At the 21st Century Learning Conference


21st Century Learning at the Crossroads December 1 & 2 at Kean University in Union, NJ. Event co-Sponsored by the Center for Innovative Education (CIE) at Kean and the New Jersey Consortium for Middle Schools.

I'll be blogging some of the presentations here as the two days progress.

I'll be doing two sessions. "The Reading & Writing Homework You Don't Need to Assign" will take a look at the current research into what the Net Generation (which I prefer to "millennials" since the key seems to be their native netness rather than just the decade of birth) is using to learn without much help, guidance, or collaboration with their teachers and schools. I'm starting to believe that all students are distance learning students. They are reading and writing outside school without teachers having to make any assignments. Digital natives are using blogs, discussion tools, social networking, wikis, metatagging, image sharing and sophisticated search tools at sites like MySpace, Facebook, Flickr, Wikipedia, and YouTube. As we heard throughout the 1960's about television, they spend more hours online than they spend with you in a classroom. (They are actually spending less time watching TV than earlier generations.)

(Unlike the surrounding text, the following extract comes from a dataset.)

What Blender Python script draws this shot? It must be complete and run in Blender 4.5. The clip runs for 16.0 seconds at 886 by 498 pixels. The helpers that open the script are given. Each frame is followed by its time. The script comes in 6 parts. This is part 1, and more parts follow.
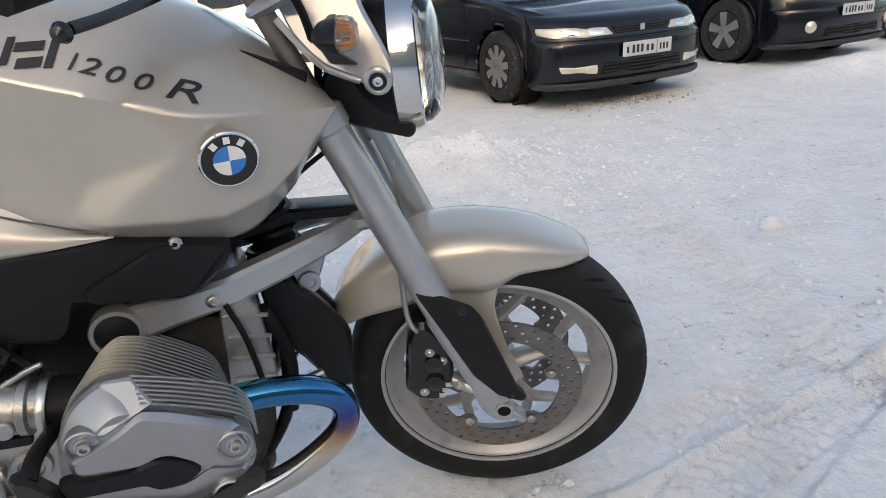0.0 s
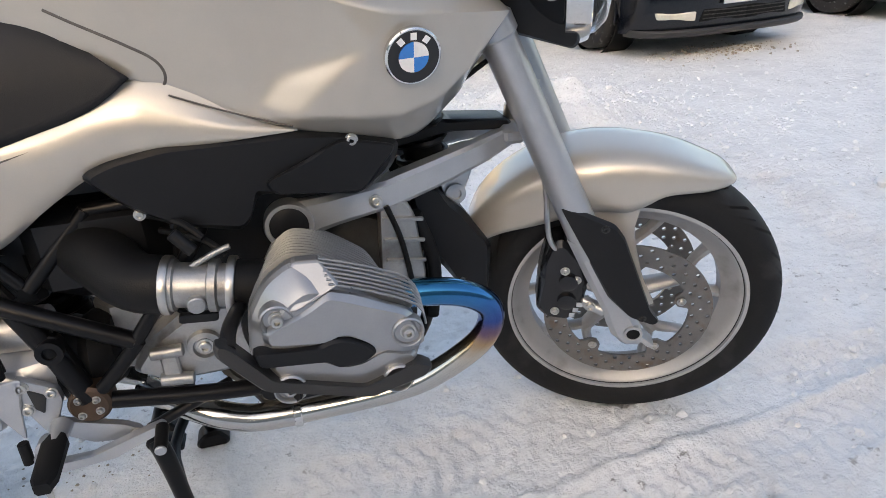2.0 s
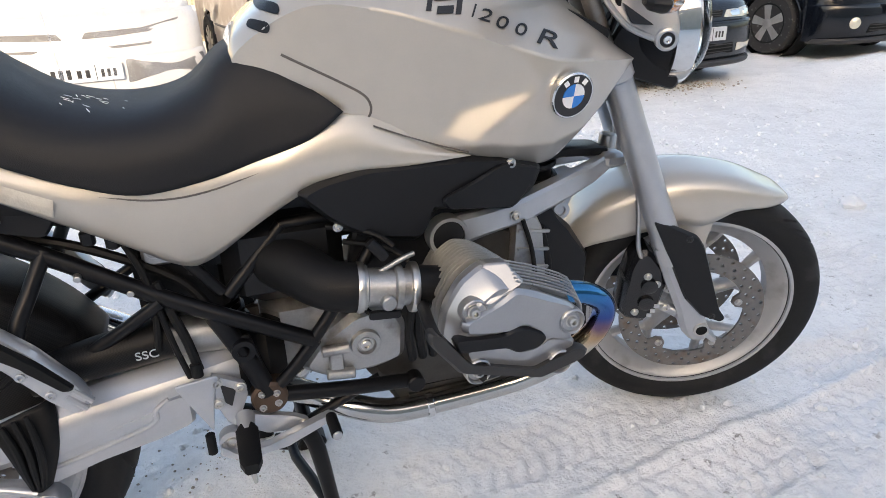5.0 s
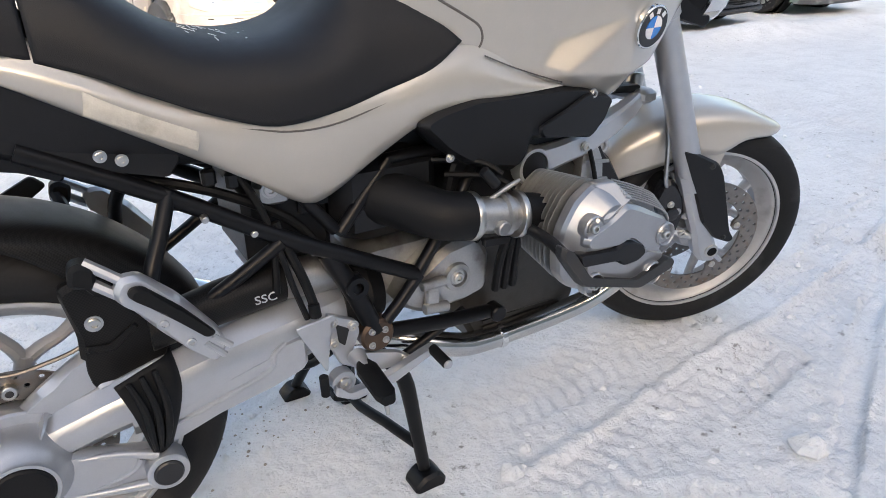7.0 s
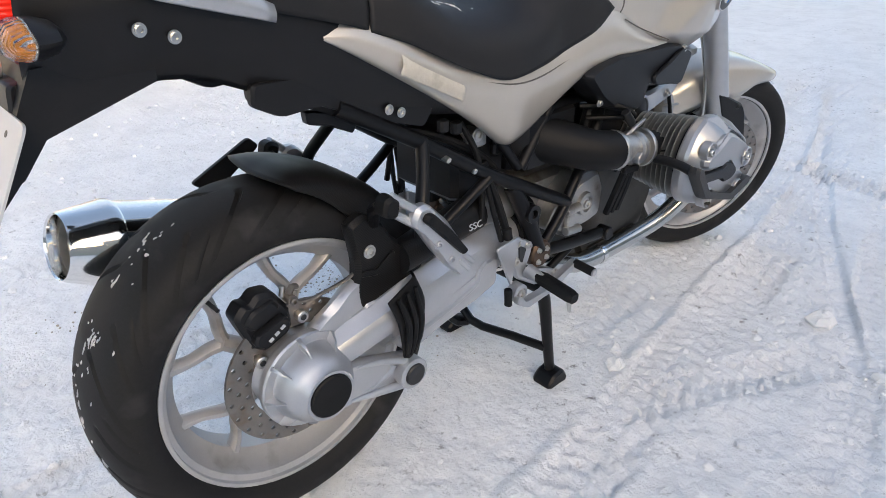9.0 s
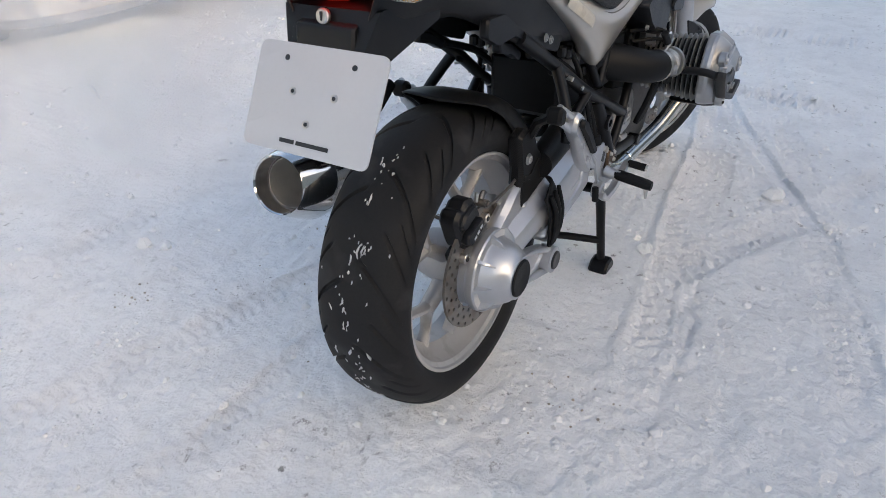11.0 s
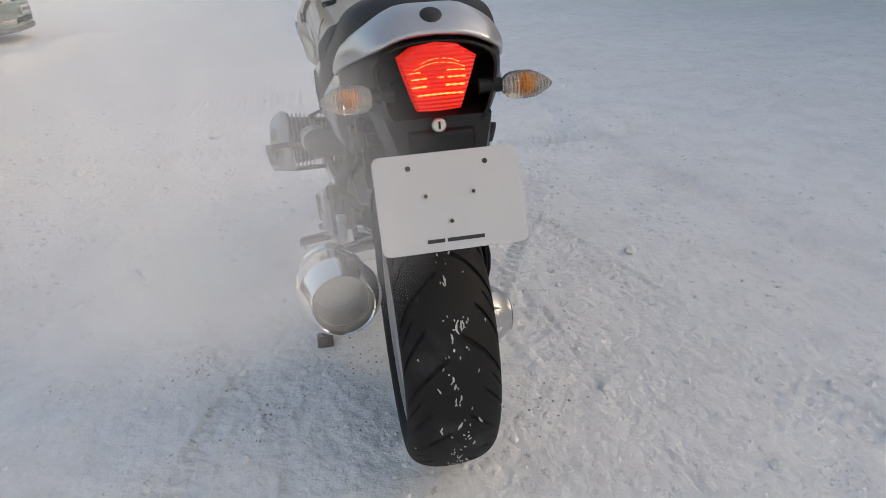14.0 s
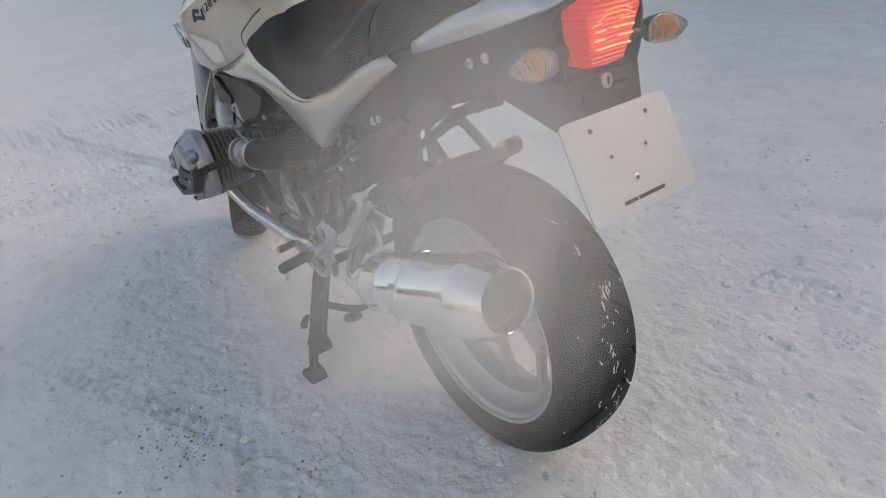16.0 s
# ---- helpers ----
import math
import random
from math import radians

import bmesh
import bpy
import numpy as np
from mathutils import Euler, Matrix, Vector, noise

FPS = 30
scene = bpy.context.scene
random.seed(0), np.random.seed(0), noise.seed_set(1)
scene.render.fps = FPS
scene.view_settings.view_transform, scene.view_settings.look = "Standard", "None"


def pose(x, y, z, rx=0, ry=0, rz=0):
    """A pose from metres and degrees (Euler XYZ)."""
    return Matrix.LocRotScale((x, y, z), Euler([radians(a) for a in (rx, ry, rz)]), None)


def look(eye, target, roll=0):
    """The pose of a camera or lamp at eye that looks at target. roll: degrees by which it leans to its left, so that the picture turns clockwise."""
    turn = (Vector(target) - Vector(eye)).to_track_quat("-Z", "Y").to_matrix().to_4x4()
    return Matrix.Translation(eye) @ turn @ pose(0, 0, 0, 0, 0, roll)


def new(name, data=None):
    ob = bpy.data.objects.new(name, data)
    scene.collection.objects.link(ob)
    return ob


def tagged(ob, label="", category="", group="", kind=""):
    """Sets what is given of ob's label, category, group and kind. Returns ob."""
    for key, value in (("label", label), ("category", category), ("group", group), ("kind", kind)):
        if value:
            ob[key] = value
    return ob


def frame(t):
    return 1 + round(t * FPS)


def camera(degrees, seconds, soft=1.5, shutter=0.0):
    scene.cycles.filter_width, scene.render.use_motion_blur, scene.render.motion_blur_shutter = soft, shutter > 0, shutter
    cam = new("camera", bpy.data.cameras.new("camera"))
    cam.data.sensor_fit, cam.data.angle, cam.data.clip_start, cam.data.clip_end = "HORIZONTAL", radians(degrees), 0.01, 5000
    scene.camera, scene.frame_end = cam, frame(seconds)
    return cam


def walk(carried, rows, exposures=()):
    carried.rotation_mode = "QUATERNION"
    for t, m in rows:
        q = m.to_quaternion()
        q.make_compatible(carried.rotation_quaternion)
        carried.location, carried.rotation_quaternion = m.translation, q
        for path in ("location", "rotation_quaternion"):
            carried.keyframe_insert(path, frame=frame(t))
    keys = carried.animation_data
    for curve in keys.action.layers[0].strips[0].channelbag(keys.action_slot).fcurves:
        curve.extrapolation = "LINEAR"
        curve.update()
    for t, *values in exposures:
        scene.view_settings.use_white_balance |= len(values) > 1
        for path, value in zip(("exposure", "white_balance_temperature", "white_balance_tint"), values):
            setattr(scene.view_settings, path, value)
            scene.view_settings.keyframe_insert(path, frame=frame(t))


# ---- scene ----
# camera and its way round the motorcycle
cam = camera(67.9, 16.0, soft=0.9)
ROWS = [
    (0.0, 1.0443, -1.0627, 1.0578, 67.716, 3.589, -20.392),
    (0.5, 1.0371, -1.0761, 1.0191, 65.833, 2.591, -21.086),
    (1.0, 0.9923, -1.0766, 0.9969, 63.582, 2.669, -19.020),
    (1.5, 0.9374, -1.0678, 1.0048, 63.818, 3.058, -16.758),
    (2.0, 0.8901, -1.0596, 1.0101, 64.094, 2.938, -14.455),
    (2.5, 0.8352, -1.0570, 1.0139, 64.285, 2.788, -11.933),
    (3.0, 0.7692, -1.0690, 1.0218, 64.182, 3.015, -9.266),
    (3.5, 0.7017, -1.1053, 1.0469, 65.096, 2.888, -11.242),
    (6.0, 0.3613, -1.1288, 1.0635, 66.891, 0.626, -25.350),
    (6.5, 0.2528, -1.1003, 1.0423, 65.694, 0.189, -28.752),
    (7.0, 0.1403, -1.0262, 1.0033, 64.811, 0.380, -31.603),
    (7.5, -0.0228, -0.9329, 1.0100, 64.035, 1.457, -32.191),
    (8.0, -0.1538, -0.8711, 1.0128, 62.638, 1.290, -32.749),
    (8.5, -0.3044, -0.8734, 1.0041, 61.976, 0.621, -39.567),
    (9.0, -0.4311, -0.9024, 1.0385, 62.344, 0.077, -42.927),
    (9.5, -0.5649, -0.8811, 1.0501, 60.307, 0.822, -43.752),
    (12.0, -1.1839, -0.3851, 1.0863, 60.112, 2.094, -69.638),
    (12.5, -1.2478, -0.2461, 1.1116, 60.481, 3.218, -75.620),
    (13.0, -1.3559, -0.0617, 1.1335, 62.330, 3.754, -86.142),
    (13.5, -1.3415, 0.0643, 1.1371, 64.416, 1.655, -91.750),
    (14.0, -1.2790, 0.1890, 1.1407, 64.334, 3.028, -101.007),
    (14.5, -1.2246, 0.2991, 1.1484, 64.286, 3.541, -106.466),
    (15.0, -1.1805, 0.5238, 1.1470, 63.274, 4.036, -114.977),
    (15.5, -1.1071, 0.6676, 1.1454, 62.211, 3.414, -119.336),
    (16.0, -0.9323, 0.7700, 1.1285, 62.018, 5.770, -126.817),
]
walk(cam, [(t, pose(x, y, z, rx, ry, rz)) for t, x, y, z, rx, ry, rz in ROWS], exposures=[(0.0, 1.27, 7450, 11), (1.5, 1.42, 7400, 12), (3.5, 1.72, 7400, 12), (6.2, 1.56, 7200, 12), (8.0, 1.76, 7150, 12), (9.5, 1.50, 7100, 11), (12.5, 1.13, 7480, 12), (14.0, 1.03, 7950, 12), (16.0, 0.97, 8000, 12)])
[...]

The follow-up session is "Taking Advantage of Learning 2.0." So many of the Web 2.0 applications that students are willingly using outside school have educators and parents concerned. Sites like MySpace and Facebook offer frightening personal information. Flickr and YouTube offer images that can shock us. And students turn to Wikipedia and paper mills for cut and paste research. As with earlier technologies, teachers need to familiarize themselves with these tools in order to guide students in their uses for educational purposes. I'll address some positive applications of these often negatively-portrayed online tools.